Nella primavera dell’anno 2000 il governo tedesco stanziò la somma di cinque miliardi di euro quale risarcimento alle vittime dei lavori forzati dell’epoca nazista. Non interessa sapere se siano pochi o tanti, se sia stata una scelta giusta o sbagliata, ma chiarire da dove vengano quei miliardi e per quale ragione la Germania li stia pagando. La vista di qualcuno che consegna del denaro a qualcun altro non dice nulla, in se stessa, circa le relazioni tra i due, può trattarsi di qualsiasi cosa: prestito (magari a usura), pagamento, restituzione, regalo vero, regalo apparente, investimento e così via. Nel caso della Germania la ragione è evidente, essa cerca di saldare un conto, cui nessuna forza politico-militare oggi la obbliga, rispetto ad un debito morale contratto nel passato. Quei miliardi dunque vengono dal passato (il famoso “Passato che non passa”) e la ragione per la quale vengono pagati è che sulla Germania grava un debito morale, che il popolo tedesco si riconosce responsabile di vessazioni e sfruttamenti. Non è un caso che l’Ente che gestisce i risarcimenti si denomini: “Memoria, Responsabilità e Futuro”. 

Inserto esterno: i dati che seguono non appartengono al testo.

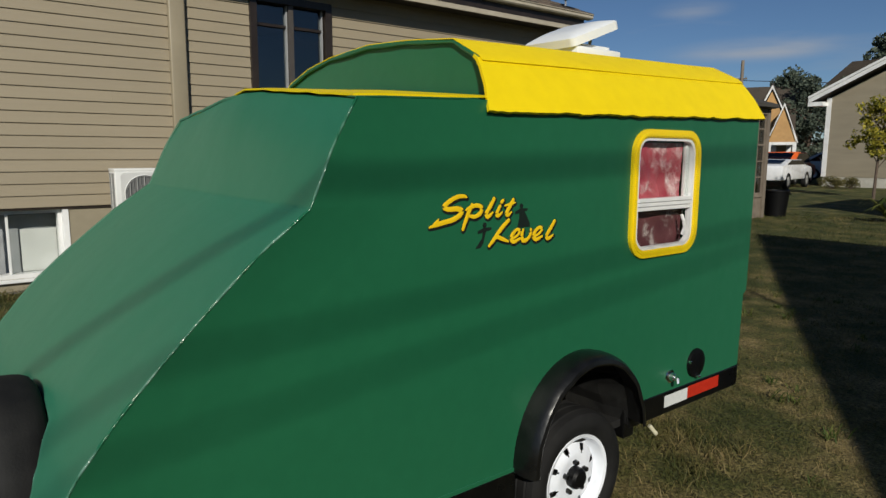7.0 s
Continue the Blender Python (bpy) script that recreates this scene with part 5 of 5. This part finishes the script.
def build_gazebo():
    cx, cy, r = -6.86, 14.2, 1.3
    g = ground_z(cx, cy)
    t = thing("gazebo", (cx, cy, g), "octagonal brown wooden gazebo with gridded windows", "gazebo")
    corners = [(cx + r * math.cos(radians(22.5 + 45 * k)), cy + r * math.sin(radians(22.5 + 45 * k))) for k in range(8)]
    zt = 2.42
    for k in range(8):
        a, b = Vector((*corners[k], 0)), Vector((*corners[(k + 1) % 8], 0))
        part("post", box(a.x - 0.06, a.x + 0.06, a.y - 0.06, a.y + 0.06, g - 0.1, zt), GREY_WOOD, t)
        d = (b - a).normalized()
        ln = (b - a).length
        turn = Matrix.Translation(a) @ Matrix.Rotation(math.atan2(d.y, d.x), 4, "Z")

        def seg(name, u0, u1, z0, z1, th, mat, par=t, lab=""):
            bm = box(u0 * ln, u1 * ln, -th, th, z0, z1)
            bmesh.ops.transform(bm, matrix=turn, verts=bm.verts)
            return part(name, bm, mat, par, lab)
        seg("lower_panel", 0.05, 0.95, g - 0.05, g + 0.46, 0.02, GREY_WOOD, t, "grey boarded lower panel")
        seg("sill", 0.04, 0.96, g + 0.46, g + 0.56, 0.05, GREY_WOOD)
        seg("head", 0.04, 0.96, zt - 0.14, zt, 0.05, GREY_WOOD)
        w = seg("window", 0.06, 0.94, 1.60, 1.64, 0.025, GREY_WOOD, t, "gridded window")
        for u in (0.06, 0.35, 0.64, 0.92):
            seg("muntin", u, u + 0.02, g + 0.56, zt - 0.14, 0.018, GREY_WOOD, w)
        for z in (0.9, 1.25, 1.95):
            seg("muntin", 0.06, 0.94, z, z + 0.025, 0.017, GREY_WOOD, w)
        p = seg("pane", 0.06, 0.94, g + 0.56, zt - 0.14, 0.004, GLASS, w)
        p.visible_shadow = False
    bm = bmesh.new()
    ring = [bm.verts.new((cx + (x - cx) * 1.18, cy + (y - cy) * 1.18, zt)) for x, y in corners]
    ring2 = [bm.verts.new((cx + (x - cx) * 1.18, cy + (y - cy) * 1.18, zt + 0.07)) for x, y in corners]
    top = bm.verts.new((cx, cy, zt + 0.55))
    bm.faces.new(ring[::-1])
    for k in range(8):
        bm.faces.new((ring[k], ring[(k + 1) % 8], ring2[(k + 1) % 8], ring2[k]))
        bm.faces.new((ring2[k], ring2[(k + 1) % 8], top))
    part("roof", bm, SHINGLE_GREY, t, "grey shingled roof")
    part("floor", prism([(x, y) for x, y in corners], "z", g - 0.05, g + 0.06), GREY_WOOD, t)
    part("red_seat", box(cx - 0.6, cx + 0.9, cy - 0.2, cy + 0.5, g + 0.06, g + 1.25, 0.08), RED_CLOTH, t, "red cloth inside")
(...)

Pochi mesi dopo la fine della seconda guerra mondiale Karl Jaspers poneva a se stesso e ai suoi concittadini una serie di interrogativi incentrati sulla natura, il significato e le conseguenze di quella colpa di cui il suo paese veniva imputato.18 Egli assume la questione della colpa in quanto lo richiede “la nostra dignità di uomini ...()… la nostra appartenenza all’umanità”. Distinguendo tra colpa giuridica, politica, morale e metafisica, egli ammette che solo quella politica sia assegnabile ad un collettivo, mentre le altre trovano imputato il singolo. D’altra parte “Ogni tedesco fa un esame di se stesso: qual è la mia colpa?” e si vede allora che il problema si pone in quanto “si è tedeschi”, dunque in quanto si appartiene a quella collettività (storia-lingua-cultura). Le generazioni tedesche viventi pagano oggi per colpe di ieri delle quali non sono responsabili perché sono ormai pochi i tedeschi cui possa essere imputata una qualche responsabilità in quegli eventi, nondimeno tutti pagano come se tutti fossero colpevoli. Si ritiene anzi che quella cifra, che pure si somma ad altre versate ad esempio ad Israele, sia assolutamente sproporzionata, irrisoria rispetto al debito reale e che valga solamente come atto simbolico, ma è accaduto che, proprio sulla base di questa considerazione, quello stanziamento abbia suscitato irritate reazioni da parte di coloro che lo hanno letto come un tentativo di sdebitarsi di un debito in realtà insolvibile. Quasi un tentativo di rendersi innocenti

Questa reazione è molto significativa perché dice che per un certo aspetto è preferibile (dal punto di vista di qualcuno) che il debito tedesco resti completamente da saldare piuttosto che i tedeschi se ne sentano liberati. Si noti che nessuno di quei critici ha definito l’ammontare del debito materiale che dovrebbe essere pagato a saldo né cosa i tedeschi dovrebbero fare per liberarsene definitivamente, l’obbligazione non ha un ammontare definito, non è quantificata, proprio come era facile sospettare. La colpa tedesca però non è altro che un caso particolare di una intera classe di fenomeni e ci si può chiedere, dal momento che ci occupiamo del conflitto tra i sessi, di chi veramente sia quella colpa, se dei maschi o delle femmine. Che la responsabilità per il passato nazista sia esclusivamente maschile è ancora una tesi troppo inverosimile per essere sostenuta, nondimeno è esattamente quel che la GNF afferma ed in piena coerenza. La Germania nazista non è stata che uno degli infiniti luoghi nei quali i maschi hanno avuto tutto il potere e quindi tutta la responsabilità.